Cierta vez, y con intención de arreglar mi huerto, fui a un comercio de Chiclana a comprar un palín. Me habían dicho que era un instrumento muy útil, no solo para el huerto, sino para plantar árboles, hacer parterres y otras cosas.
Fue fácil encontrarlo. Al parecer era una herramienta de uso muy común entre los camperos. Cogí uno que me pareció fuerte y fui a la caja a pagar.
Allí, junto a mí, estaba un campero de los de antes. Era anciano, como de setenta años al menos, con su piel arrugada por los soles, su gorra de visera y su mirar socarrón. Me miraba cómo yo sonreía ilusionado con mi palín en la mano, imaginándome lo bien que dejaría mi campito y el huerto.
Sin más, me abordó y me dijo:
–Joven, ¿ya sabe qué tiene que hacer con ese palín?
Le respondí un tanto confuso:
–Bueno, algo me han explicado. Se hunde en la tierra, se clava con un golpe de los pies y luego, haciendo fuerza de su largo mango hacia uno, se levanta el trozo de tierra que se pretende. Es trabajoso, pero es indispensable para muchas faenas del campo.
–Nada de eso –me respondió–. Cuando llegue a su casa, lo que tiene que hacer es meterlo detrás de la puerta más escondida de su campo y olvidarse inmediatamente de que está ahí. Se ahorrará muchas fatigas…
Le sonreí, agradeciéndole y festejando su ingenio…
Esta anécdota graciosa, inevitablemente gaditana, se me quedó grabada, y a veces la cuento a mis amigos como un chiste que viene a cuento cuando tratamos por todos los medios de evitar un trabajo fatigoso, aun teniendo los medios para hacerlo. Y hoy os la cuento con un motivo muy concreto.
He oído decir que, ante situaciones dolorosas que nos trastornan, lo mejor es meterlas detrás de una puerta que rara vez se abre. Quiere decirse, olvidarlas y enterrarlas. ¿De qué nos serviría mirarlas, si nos van a recordar que hay trabajo por hacer y que, además, disponemos de la herramienta para ello?
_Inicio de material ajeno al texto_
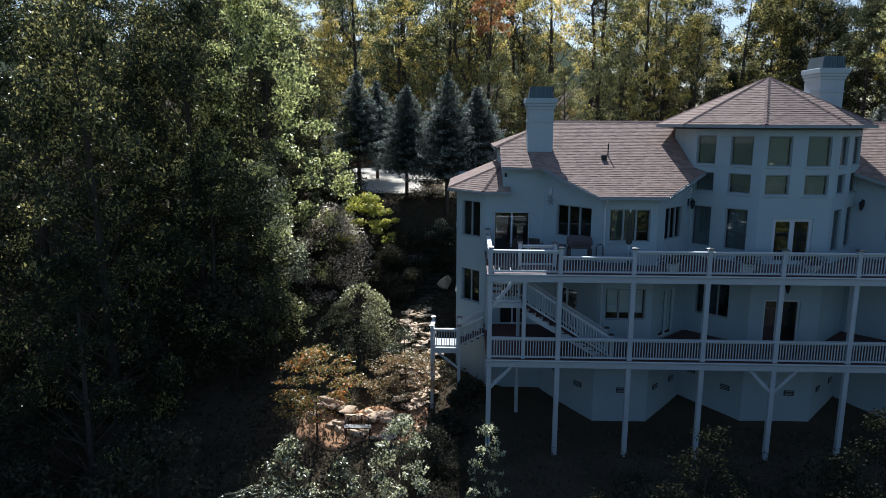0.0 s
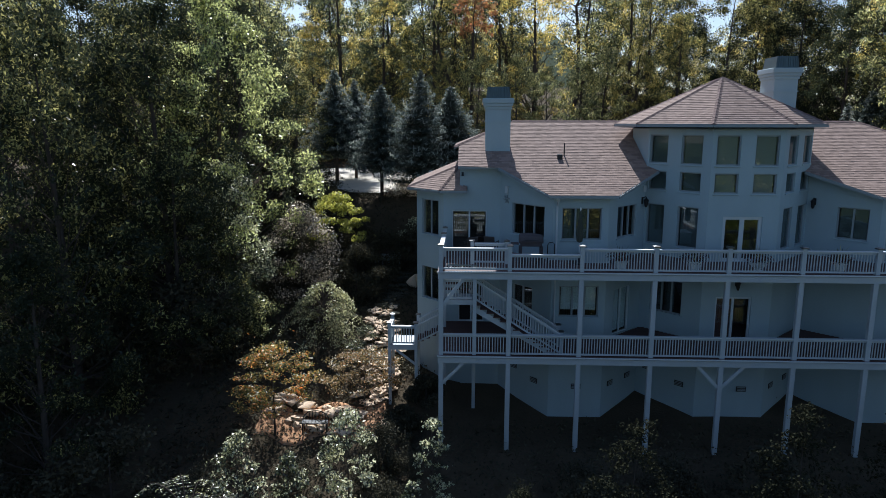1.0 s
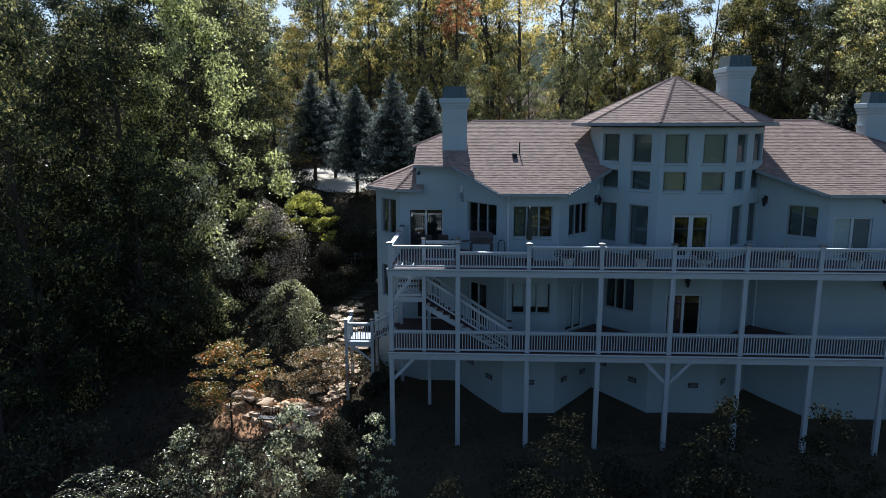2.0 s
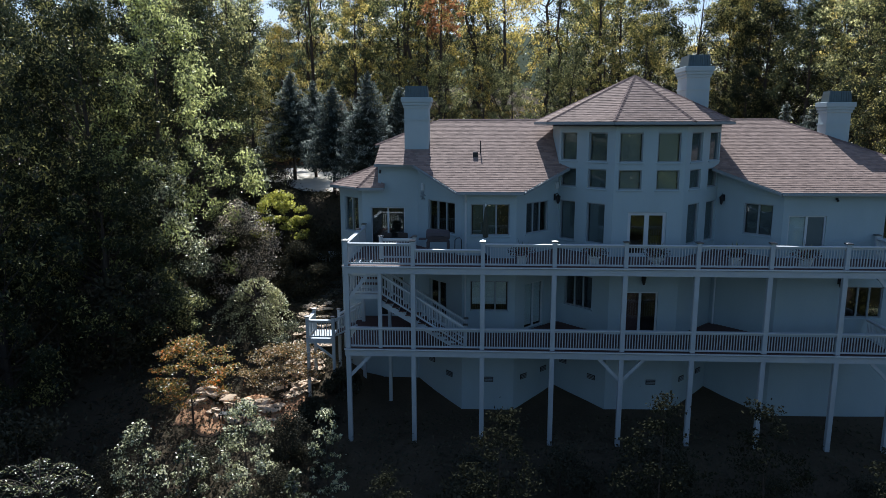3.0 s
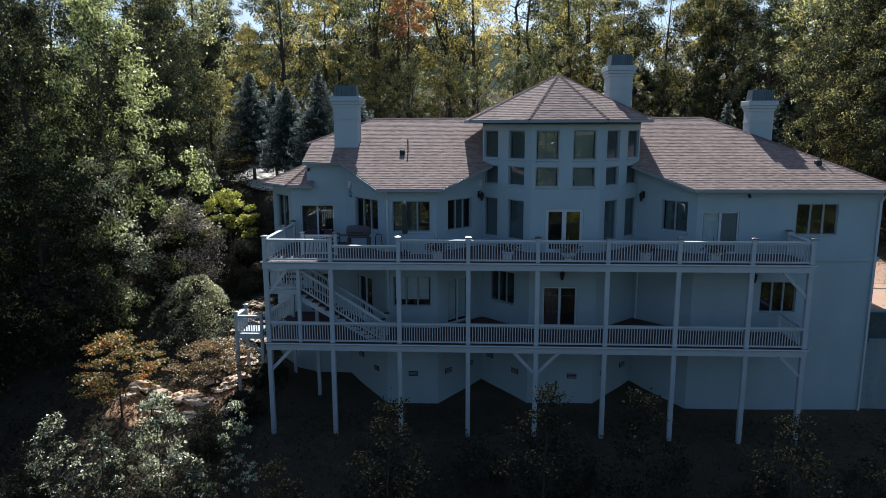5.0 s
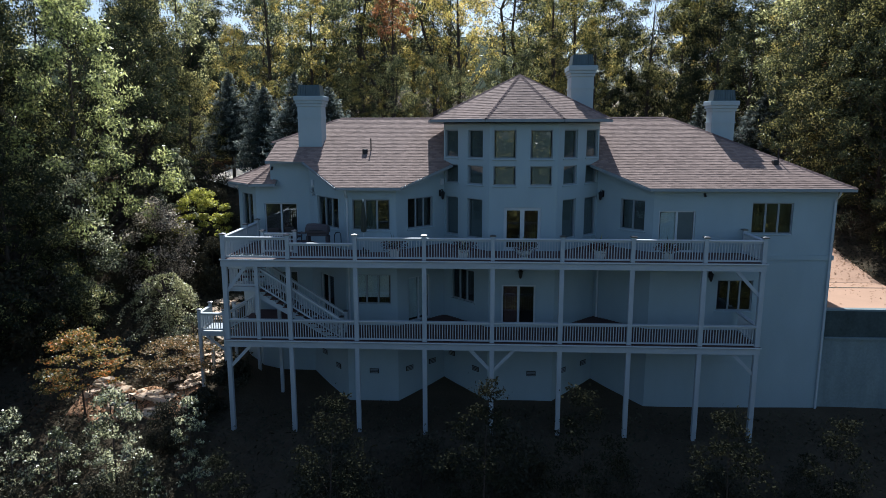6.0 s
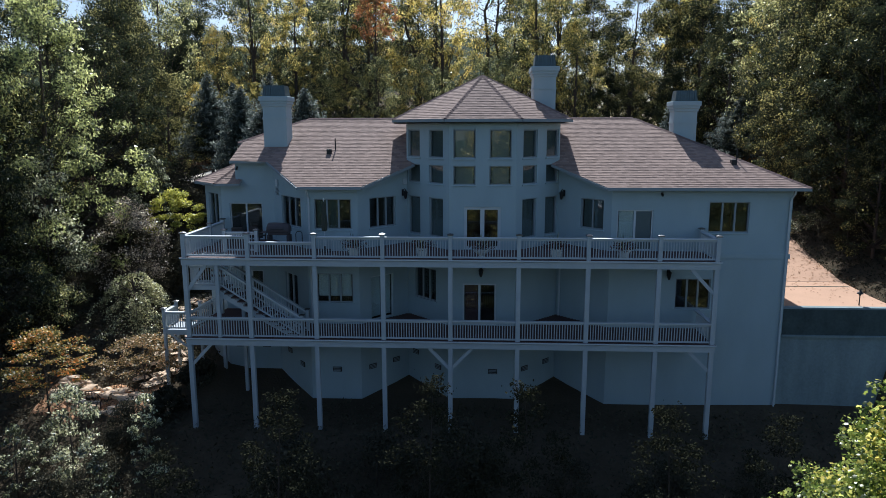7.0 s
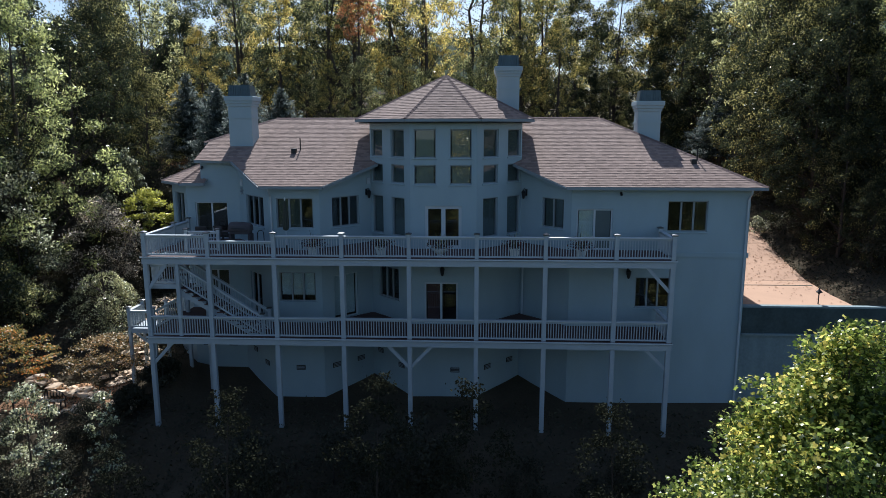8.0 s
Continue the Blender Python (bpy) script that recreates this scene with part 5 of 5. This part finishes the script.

No tendríamos excusa para no abordar el trabajo.
No niego que, a veces, sea preciso borrar de nuestro presente algunas cosas para las que, de momento, no disponemos ni de herramientas ni de fuerzas para afrontarlas. En muchos casos es estrictamente indispensable hacerlo. Intentar torear a un toro sin conocimiento, sin capote, ni muleta, ni cuadrilla que esté al quite, es un suicidio. El toro a buen seguro que nos destripará.
Pero es nuestra responsabilidad saber que eso está ahí, sin resolver, en espera de que crezcamos y de que, una vez fuertes, seguros, y con las armas necesarias, nos echemos al ruedo y breguemos con ese toro.
El hecho de que ese toro esté encerrado en nuestro interior no nos libra de sus cornadas. Las da, y muchas, pero, insensibilizándonos de las heridas recibidas, pretendemos vivir como si nada hubiera ocurrido.
Pero, como se suele decir, la realidad es muy tozuda y, a pesar de negar su existencia, sigue ahí, como un tumor que espera pronto su cirugía.
¿El olvido lo curará? ¿El tiempo lo hará más débil cada vez? ¿Se sanará solo, por sí mismo? Sabemos que no. Somos nosotros mismos los responsables, somos nuestros propios cirujanos, somos los toreros.
Y si hacemos caso de tan disparatada recomendación, pasaremos toda nuestra vida arrastrando asuntos sin resolver, que nos irán carcomiendo, sin que logremos saber cómo ni por qué, nuestro ser interior.